Monday, December 12, 2011

Ornaments

We collect them over the years and they're full of sentimental value reminding us of love and good times ... until they don't.

If you're lucky they always remind you of love but0 this is life and it occurs with more regularity than Coca-Cola versions of Christmas. Still ornaments for the tree are ... special.

Last year I threw the ornaments collected over the years. Actually my Mom and daughter did. I'd fled to St. Martin. When I got home ... early because of Homeland Security issues ... Mom had thrown the artificial tree away because she thought that my plans were in poor taste. I wanted to have a tree burning party in the back yard. Just take the whole damn thing into the back yard, invite my carnival of friends, set the tree on fire and toast the end of what used to be.

The year marched along and there were summer breezes, parties that kept trumping the previous party, new work, Bar Church, then being in the Bar Church band (if we only had a bass player ... Mitch!), travel to every corner of the United States, and a home that continues the evolution into a new home.

Suddenly Thanksgiving was here, the college football season was ending, the weather turned to shit and then ... people started demanding that I get a Christmas tree.

It's best to be honest. When I leave the island of Tybee, an increasingly rare occurrence, aside from the Christmas lights that God has thrown across the sky, there is this boat at the Bull River Marina. The mast is decorated with white lights. A stocking hangs from the mainsail. It reminds me of summer breezes. My kind of Christmas!

In Seminary I paid good money to learn that Jesus was probably born in April or March. Not December. The early Church chose the date to kidnap the perfectly acceptable Druid celebration of Winter Solstice so they would go away and Christianity could continue its worldwide domination campaign.

{I need to say that I love the Druids. They ran naked in the woods to celebrate the Winter Solstice. We're thinking about starting a Tybee chapter. Let me know if you have interest in becoming a charter member.}

So on a cold windy day, I got a Christmas tree, brought it to my Key West influenced house and put on the new colored lights that I'd purchased because my ass got drug to Wally World.

After it was decorated, I opened up the drawer to look at the ornaments that Mom had not thrown out. She tried to be thoughtful about it and she got it mostly right. There was Sarah's bringing of JOY. A large peace sign that Shirley gave me. One from my childhood.

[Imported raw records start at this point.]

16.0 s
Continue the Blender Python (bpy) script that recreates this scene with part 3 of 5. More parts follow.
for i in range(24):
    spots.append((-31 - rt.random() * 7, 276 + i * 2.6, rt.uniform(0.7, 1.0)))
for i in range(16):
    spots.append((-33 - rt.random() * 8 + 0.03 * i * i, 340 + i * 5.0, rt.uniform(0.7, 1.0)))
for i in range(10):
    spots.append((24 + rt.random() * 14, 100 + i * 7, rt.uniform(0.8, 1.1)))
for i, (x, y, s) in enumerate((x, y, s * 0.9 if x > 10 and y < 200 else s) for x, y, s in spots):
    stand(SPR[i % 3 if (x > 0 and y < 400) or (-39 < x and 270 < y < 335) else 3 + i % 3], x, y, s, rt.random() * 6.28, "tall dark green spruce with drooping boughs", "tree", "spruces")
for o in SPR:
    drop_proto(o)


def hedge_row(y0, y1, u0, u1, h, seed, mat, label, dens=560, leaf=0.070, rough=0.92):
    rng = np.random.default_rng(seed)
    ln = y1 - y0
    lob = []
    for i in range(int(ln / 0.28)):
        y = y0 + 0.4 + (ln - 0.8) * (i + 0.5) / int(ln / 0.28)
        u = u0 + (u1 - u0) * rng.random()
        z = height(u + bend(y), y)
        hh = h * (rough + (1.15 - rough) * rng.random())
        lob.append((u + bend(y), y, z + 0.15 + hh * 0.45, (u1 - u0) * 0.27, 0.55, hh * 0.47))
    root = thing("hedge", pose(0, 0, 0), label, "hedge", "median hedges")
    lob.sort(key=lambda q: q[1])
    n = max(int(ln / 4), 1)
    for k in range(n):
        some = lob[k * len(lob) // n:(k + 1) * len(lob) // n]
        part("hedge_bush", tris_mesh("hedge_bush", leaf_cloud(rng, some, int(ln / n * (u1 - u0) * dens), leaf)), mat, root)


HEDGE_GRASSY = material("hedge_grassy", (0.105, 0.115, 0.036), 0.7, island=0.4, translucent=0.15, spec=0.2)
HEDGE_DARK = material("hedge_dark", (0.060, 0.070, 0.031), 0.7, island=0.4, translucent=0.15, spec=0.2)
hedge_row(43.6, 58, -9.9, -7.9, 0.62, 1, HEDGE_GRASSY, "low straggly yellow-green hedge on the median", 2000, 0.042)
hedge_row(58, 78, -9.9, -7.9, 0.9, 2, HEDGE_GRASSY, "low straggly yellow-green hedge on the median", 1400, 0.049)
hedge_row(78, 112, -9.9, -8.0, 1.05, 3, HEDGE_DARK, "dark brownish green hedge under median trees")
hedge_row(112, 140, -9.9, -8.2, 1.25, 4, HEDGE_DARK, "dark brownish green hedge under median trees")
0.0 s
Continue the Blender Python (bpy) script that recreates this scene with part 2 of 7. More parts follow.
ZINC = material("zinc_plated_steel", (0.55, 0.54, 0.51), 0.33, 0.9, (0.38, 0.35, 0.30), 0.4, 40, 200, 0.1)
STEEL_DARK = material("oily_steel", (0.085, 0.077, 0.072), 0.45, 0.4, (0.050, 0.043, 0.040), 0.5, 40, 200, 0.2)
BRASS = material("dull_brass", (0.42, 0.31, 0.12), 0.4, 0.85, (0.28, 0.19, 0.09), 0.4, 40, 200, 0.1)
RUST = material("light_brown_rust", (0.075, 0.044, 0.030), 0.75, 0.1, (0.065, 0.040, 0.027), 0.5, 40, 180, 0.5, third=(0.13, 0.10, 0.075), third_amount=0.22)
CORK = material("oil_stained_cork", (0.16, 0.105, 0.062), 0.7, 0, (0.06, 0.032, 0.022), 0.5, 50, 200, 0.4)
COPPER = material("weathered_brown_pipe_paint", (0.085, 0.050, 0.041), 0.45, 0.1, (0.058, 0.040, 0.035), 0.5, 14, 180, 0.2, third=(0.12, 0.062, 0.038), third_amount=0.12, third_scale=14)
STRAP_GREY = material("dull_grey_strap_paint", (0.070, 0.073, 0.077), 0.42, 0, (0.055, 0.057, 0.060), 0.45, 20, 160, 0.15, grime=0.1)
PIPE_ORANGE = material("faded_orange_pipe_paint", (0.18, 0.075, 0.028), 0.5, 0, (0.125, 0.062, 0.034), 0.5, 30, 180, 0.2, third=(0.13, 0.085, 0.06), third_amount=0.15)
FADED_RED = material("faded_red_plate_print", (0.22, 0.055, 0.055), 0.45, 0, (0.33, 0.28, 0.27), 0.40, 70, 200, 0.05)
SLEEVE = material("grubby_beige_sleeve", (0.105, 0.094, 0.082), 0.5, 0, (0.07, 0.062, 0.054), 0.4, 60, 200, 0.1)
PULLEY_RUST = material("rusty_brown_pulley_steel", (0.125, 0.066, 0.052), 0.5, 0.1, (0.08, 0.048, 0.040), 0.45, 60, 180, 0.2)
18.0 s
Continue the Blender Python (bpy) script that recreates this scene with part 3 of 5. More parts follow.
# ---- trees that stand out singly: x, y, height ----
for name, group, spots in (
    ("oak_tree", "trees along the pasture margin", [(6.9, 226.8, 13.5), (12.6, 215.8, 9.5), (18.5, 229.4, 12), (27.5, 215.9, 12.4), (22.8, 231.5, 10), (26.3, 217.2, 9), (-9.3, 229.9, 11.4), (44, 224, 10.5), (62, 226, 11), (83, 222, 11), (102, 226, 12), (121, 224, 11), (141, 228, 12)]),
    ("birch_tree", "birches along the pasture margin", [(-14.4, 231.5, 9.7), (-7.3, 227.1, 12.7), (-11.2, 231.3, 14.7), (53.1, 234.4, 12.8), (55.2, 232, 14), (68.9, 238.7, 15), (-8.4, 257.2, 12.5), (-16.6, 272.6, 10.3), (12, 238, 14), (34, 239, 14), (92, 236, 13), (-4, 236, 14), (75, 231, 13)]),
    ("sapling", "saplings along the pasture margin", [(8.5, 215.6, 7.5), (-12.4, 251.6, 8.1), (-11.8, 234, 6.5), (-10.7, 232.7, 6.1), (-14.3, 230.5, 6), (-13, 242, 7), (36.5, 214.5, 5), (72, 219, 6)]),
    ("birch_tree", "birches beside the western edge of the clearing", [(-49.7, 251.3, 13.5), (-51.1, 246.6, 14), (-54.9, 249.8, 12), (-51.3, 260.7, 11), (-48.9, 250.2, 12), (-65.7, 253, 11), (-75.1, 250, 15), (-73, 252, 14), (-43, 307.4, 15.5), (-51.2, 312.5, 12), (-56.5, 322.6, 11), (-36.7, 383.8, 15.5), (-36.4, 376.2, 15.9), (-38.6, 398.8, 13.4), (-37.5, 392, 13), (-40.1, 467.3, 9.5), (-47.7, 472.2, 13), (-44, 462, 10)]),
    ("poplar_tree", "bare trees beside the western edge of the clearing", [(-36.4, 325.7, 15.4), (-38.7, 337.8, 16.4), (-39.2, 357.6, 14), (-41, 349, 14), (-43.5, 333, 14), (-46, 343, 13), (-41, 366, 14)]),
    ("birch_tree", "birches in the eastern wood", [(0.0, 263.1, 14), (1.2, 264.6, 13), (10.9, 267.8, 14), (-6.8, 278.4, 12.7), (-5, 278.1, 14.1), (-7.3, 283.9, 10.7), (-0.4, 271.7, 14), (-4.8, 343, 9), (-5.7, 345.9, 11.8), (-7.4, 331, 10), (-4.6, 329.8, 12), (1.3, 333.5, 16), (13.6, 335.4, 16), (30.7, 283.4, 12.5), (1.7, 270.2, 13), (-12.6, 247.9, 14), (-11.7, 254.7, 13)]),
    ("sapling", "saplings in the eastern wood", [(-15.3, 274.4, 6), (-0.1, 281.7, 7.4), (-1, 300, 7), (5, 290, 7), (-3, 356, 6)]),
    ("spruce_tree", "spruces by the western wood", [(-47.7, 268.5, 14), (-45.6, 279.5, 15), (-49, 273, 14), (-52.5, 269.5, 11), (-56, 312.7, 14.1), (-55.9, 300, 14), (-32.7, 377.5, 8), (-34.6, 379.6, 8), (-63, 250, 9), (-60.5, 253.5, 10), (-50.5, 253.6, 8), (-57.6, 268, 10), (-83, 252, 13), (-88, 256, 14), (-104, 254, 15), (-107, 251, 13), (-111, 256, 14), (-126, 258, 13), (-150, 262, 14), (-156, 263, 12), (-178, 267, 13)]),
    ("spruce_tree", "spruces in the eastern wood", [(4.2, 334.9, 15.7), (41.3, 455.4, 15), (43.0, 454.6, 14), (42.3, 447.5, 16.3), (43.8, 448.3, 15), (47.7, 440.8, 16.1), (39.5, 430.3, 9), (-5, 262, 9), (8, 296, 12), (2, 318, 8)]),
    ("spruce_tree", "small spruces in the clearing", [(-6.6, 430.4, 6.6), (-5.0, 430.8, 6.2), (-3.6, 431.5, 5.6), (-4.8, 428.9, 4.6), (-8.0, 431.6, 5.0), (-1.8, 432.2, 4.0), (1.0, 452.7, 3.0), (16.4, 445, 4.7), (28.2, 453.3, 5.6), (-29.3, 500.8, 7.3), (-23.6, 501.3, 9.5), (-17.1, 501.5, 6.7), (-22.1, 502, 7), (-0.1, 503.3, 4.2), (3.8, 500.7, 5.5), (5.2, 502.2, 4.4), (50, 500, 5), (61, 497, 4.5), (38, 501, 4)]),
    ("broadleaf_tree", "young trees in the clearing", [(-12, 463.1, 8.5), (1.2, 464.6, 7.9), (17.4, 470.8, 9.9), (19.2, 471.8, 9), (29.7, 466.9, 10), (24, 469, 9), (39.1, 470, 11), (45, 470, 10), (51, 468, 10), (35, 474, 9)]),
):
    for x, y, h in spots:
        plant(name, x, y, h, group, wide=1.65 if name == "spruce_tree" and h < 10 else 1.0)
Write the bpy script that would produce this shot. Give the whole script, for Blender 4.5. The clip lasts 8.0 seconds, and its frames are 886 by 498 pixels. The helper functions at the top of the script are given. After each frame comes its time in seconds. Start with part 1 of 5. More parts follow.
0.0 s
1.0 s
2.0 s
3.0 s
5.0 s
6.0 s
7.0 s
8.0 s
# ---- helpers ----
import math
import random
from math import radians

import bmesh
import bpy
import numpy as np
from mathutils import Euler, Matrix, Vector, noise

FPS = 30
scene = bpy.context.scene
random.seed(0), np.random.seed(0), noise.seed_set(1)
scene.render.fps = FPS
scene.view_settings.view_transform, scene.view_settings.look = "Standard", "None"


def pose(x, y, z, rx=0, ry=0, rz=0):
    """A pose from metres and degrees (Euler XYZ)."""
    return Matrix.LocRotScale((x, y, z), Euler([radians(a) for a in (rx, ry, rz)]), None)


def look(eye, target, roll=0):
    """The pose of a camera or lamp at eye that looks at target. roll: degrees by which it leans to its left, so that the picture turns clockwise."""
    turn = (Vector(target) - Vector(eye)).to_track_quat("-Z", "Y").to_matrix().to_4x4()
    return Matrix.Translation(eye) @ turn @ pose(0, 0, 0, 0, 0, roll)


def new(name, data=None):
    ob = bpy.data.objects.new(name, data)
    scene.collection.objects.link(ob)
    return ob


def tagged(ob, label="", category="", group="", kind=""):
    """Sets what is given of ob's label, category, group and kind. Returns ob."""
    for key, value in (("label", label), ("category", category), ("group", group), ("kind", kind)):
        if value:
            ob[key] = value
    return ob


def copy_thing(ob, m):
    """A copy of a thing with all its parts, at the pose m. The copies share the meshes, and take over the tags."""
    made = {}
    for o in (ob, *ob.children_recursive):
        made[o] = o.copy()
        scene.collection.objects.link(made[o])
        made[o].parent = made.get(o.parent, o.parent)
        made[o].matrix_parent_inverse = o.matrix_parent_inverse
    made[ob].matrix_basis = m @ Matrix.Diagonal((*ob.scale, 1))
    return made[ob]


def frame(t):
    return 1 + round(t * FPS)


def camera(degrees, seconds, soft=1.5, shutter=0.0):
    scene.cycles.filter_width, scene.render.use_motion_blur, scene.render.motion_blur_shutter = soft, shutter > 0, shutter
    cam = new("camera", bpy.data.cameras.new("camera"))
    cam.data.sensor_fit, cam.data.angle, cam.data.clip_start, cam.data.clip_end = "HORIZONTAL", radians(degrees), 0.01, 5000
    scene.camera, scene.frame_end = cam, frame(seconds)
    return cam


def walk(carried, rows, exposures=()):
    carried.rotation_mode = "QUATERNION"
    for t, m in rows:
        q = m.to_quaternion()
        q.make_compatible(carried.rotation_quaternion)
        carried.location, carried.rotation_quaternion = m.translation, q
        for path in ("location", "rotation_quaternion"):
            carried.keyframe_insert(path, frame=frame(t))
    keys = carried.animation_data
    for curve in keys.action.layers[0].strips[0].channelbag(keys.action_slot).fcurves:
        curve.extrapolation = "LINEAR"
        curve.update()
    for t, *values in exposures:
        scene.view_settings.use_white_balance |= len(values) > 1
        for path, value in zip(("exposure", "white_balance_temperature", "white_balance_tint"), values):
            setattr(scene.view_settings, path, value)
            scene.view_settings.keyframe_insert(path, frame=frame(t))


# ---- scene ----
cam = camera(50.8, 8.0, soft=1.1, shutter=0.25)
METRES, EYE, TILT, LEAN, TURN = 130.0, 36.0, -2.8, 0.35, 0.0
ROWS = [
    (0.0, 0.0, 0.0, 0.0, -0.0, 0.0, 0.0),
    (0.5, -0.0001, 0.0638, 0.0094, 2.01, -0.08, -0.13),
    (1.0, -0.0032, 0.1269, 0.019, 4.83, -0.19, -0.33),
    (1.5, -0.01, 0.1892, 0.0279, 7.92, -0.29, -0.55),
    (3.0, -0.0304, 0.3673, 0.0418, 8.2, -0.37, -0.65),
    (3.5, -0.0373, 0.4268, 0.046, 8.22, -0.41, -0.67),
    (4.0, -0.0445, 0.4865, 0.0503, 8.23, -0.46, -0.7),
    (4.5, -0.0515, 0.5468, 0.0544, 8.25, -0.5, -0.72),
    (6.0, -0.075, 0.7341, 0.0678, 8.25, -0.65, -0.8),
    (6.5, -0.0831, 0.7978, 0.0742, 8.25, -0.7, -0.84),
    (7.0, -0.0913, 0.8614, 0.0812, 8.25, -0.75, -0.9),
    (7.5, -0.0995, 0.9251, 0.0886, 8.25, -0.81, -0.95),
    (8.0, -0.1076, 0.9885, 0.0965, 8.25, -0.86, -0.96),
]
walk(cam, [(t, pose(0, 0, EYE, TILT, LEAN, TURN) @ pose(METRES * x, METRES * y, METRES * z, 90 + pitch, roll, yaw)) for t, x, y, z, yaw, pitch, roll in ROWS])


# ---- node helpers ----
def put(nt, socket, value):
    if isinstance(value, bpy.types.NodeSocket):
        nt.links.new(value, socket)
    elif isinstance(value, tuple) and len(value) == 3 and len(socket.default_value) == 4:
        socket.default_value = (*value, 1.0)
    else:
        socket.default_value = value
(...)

Another from Chelsea. A pair of purple thong underwear and another pair of black pair of panties with stars on them.

When I'd finished, less than a quarter of the tree had ornaments.

Then Cheryl made an epiphany carrying a brown paper bag. Inside were ornaments. A creation by Dani and Ryan when they were kids and we all lived together. Flip-flops. A picture of holiness in a frame. Then she disappeared as soon as she came ... but the tree reeked of love.

Then Dee blew in with sponge from the ocean and Beach themed depictions of laundry hanging on a line (lose the laundry at the beach).

Then Cass made me a paper machete coloring of a cat.

Like my life, the Christmas tree suddenly has little rhyme or reason.

But it grows fuller.

Like my life.

The ornaments that remain are the dearest of friends. They are far more than dangling pieces of pretty.

They are Christmas ... the reason there was oil in the Hanuka lights ... and the reason Druids danced naked in the woods on the first day of Winter.